Friday, December 9, 2011

Old School Thinking

The respected composer David Lang recently released a new album on the Cantaloupe Music label entitled “this was written by hand.” The album consists of two works for solo piano performed beautifully by Andrew Zolinsky. One composition is entitled “memory pieces” – a cycle of memorial works written for Lang’s friends and the other piece is the one that bears the album’s name. It’s a name that caught my eye even before I noticed who wrote the music. In doing just a bit of cursory research, I learned that “this was written by hand” was a work created by Lang after the composer realized that he had not physically written a piece of music with a pencil since purchasing a personal computer in 1993. In his liner notes, the composer wonders whether “…the means of writing had any effect on the writing itself.”

In coming across this piece, I’m struck by just how “old school” my method of writing music has remained over the years. I was frankly astonished that a composer of my generation had not written music by hand since 1993. Of course, there is absolutely nothing wrong with this. My surprise speaks more about my own working habits than anything else. With very rare exceptions, all of my music is still written by hand. Pencil against paper; eraser dust and overhead light; instead of the clicking of keys (computer or keyboard), the quiet rubbing of lead onto manuscript with only occasional breaks in the relative silence as an electric pencil sharpener whines in the air from time to time.

From days gone by: the tools of the notation trade...
I have written several works solely at the computer and have disliked the process. For me, there is something very genuine about the act of physical writing. The pencil is a metaphor of the creative process for me. As I write, I give of myself and as the music is slowly formed, I am slowly drained – much as the pencil slowly diminishes in size until it becomes too small to use. All of its energy and life now lay spread upon pages and pages of manuscript paper. I’d like to think that I have poured out myself equally upon that paper. This is the true act of composing for me. Using a computer seems like a cheat or rather, a penalty for my misuse of time and the resulting necessity to speed up the process a bit to meet a deadline. There’s no doubt in my mind that the means of writing – for me – absolutely has a profound effect on the writing itself. This is probably not discernable by a listener, yet it is absolutely something that I feel as I write.

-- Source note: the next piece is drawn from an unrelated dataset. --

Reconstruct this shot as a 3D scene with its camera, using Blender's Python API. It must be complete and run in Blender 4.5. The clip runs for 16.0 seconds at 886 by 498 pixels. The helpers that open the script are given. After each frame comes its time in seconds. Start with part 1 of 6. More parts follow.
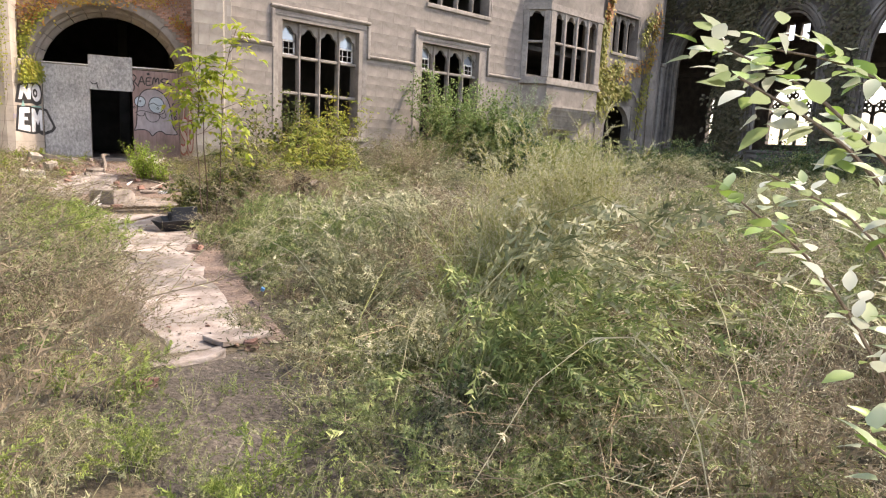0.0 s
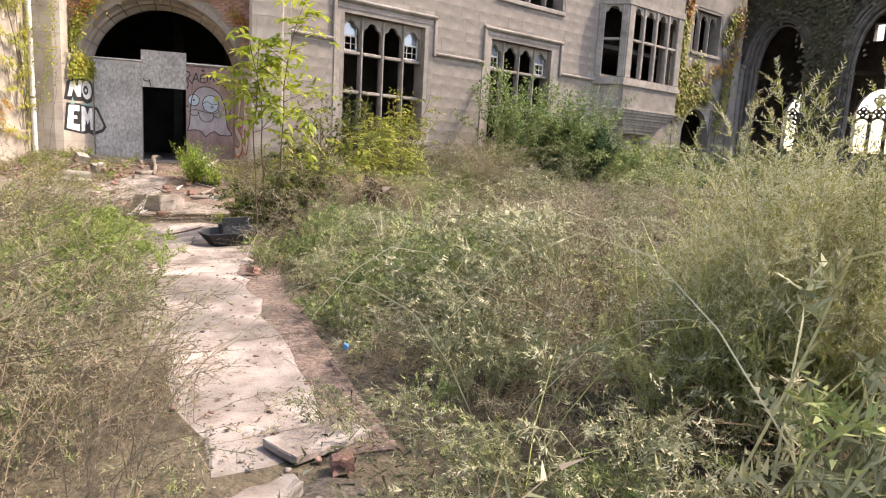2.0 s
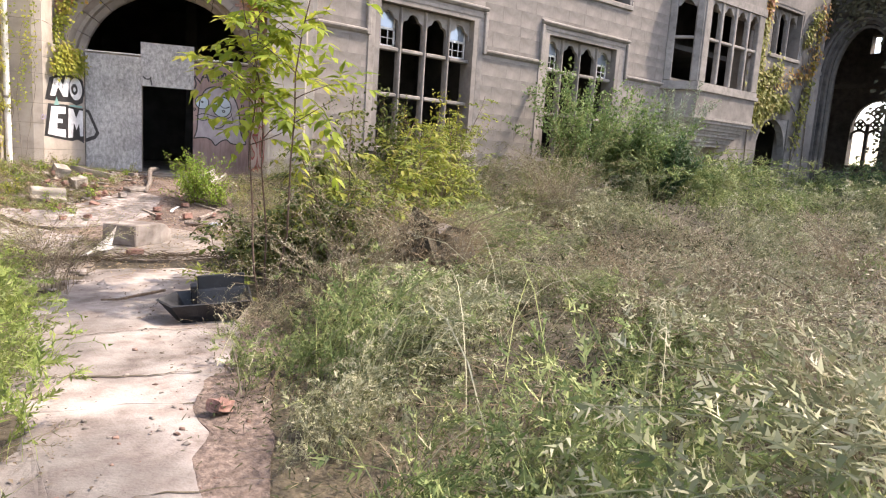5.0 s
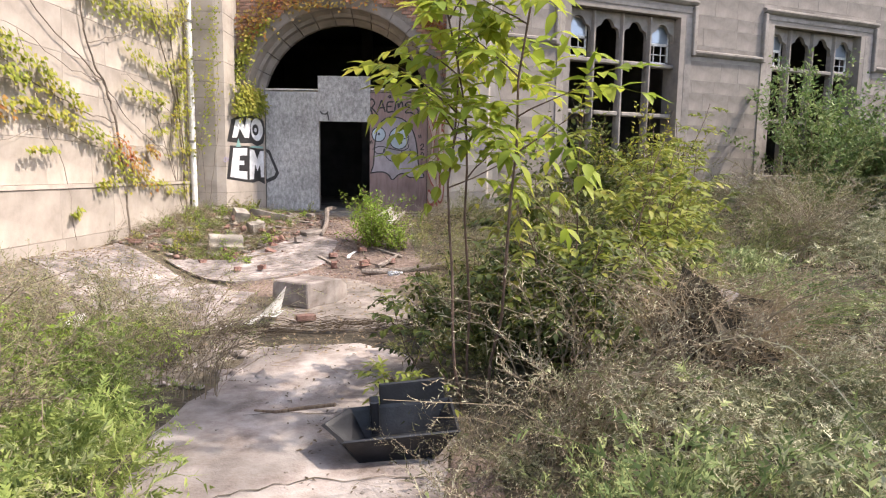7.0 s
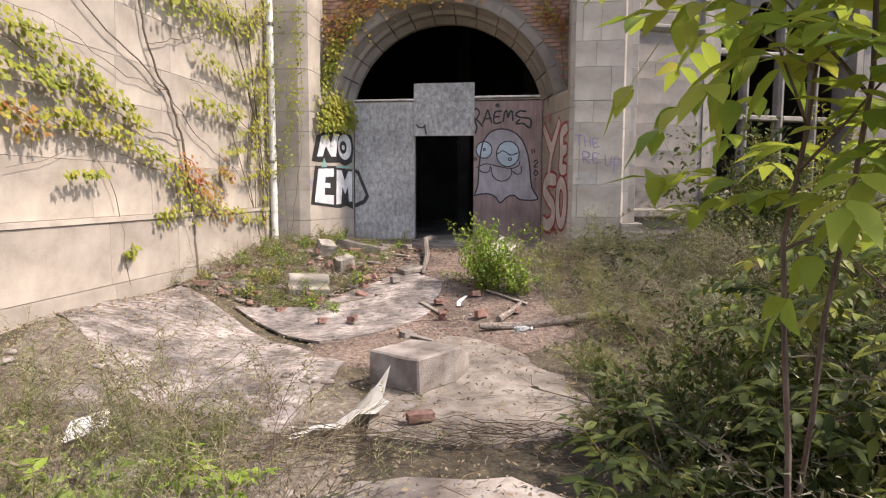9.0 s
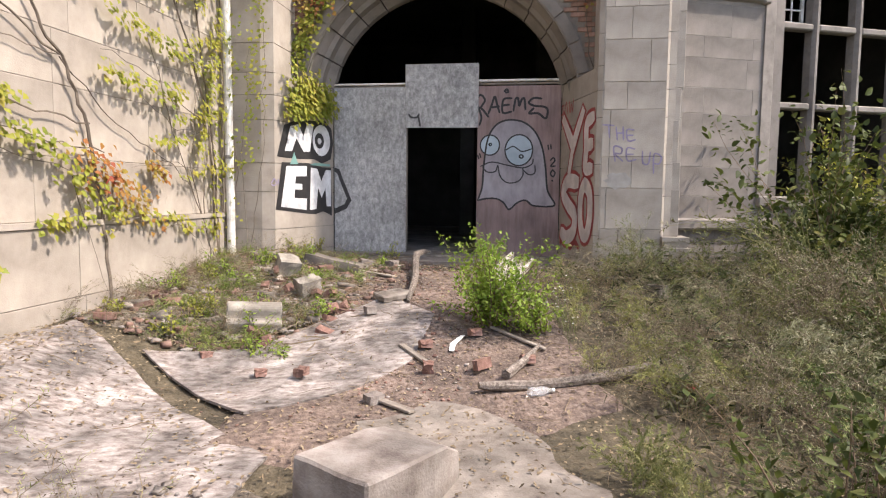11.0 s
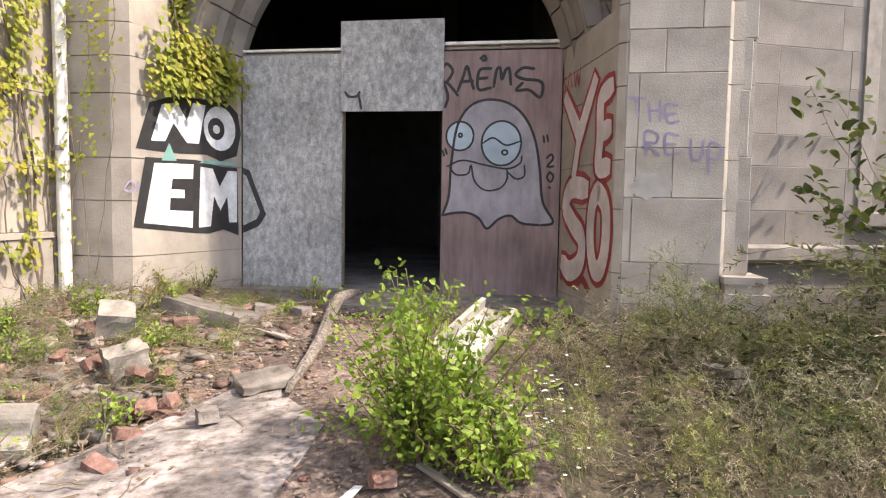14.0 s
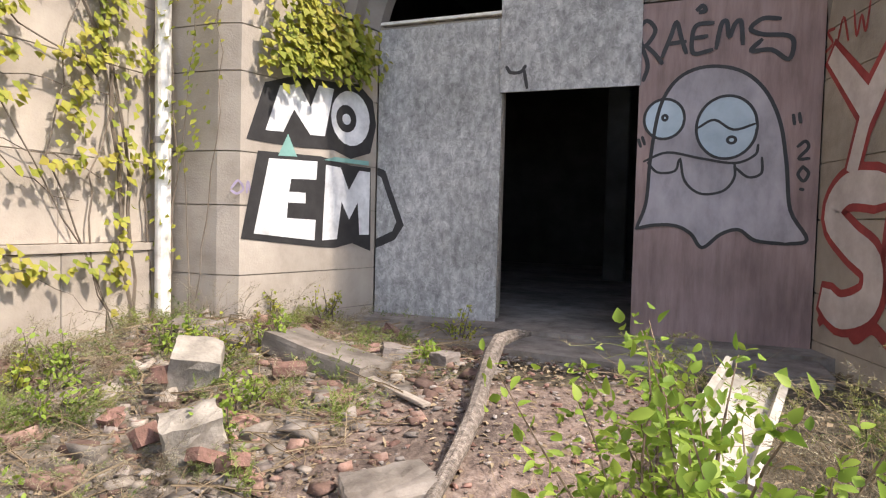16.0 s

A portion of my doctoral dissertation from 1991:
lovingly written and engraved by hand
Of course, this can only be true for me personally. It would be patently absurd for me to suggest that using a pencil is the “correct” way of composing. The mere fact that David Lang has not used a pencil in nearly 20 years and his career is much more successful than mine is a testament to this. Also, most of my students have rarely – if ever in their entire lives – used a pencil and paper exclusively for writing. Moreover, they will most likely never abandon the computer. In my early years as a composition teacher in the mid 1990’s, I used to force students to write with pencil and paper. I felt that their creativity was being dictated by how well they knew how to use computer notation software. Over the years, I have largely abandoned this rigid stance. In trying to enforce this posture, I began to look more and more like a horse and buggy driver wistfully gazing upon a beautifully crafted carriage as cars sped by.

And yet…

I can’t help but feel a little sad – and more than a little old – when simply writing a piece of music by hand has become such a novelty that it garners attention. “Writing by hand” has now joined “cooking from scratch” as an activity rarely practiced by many and I can’t shake the feeling that we are all somehow the poorer for it.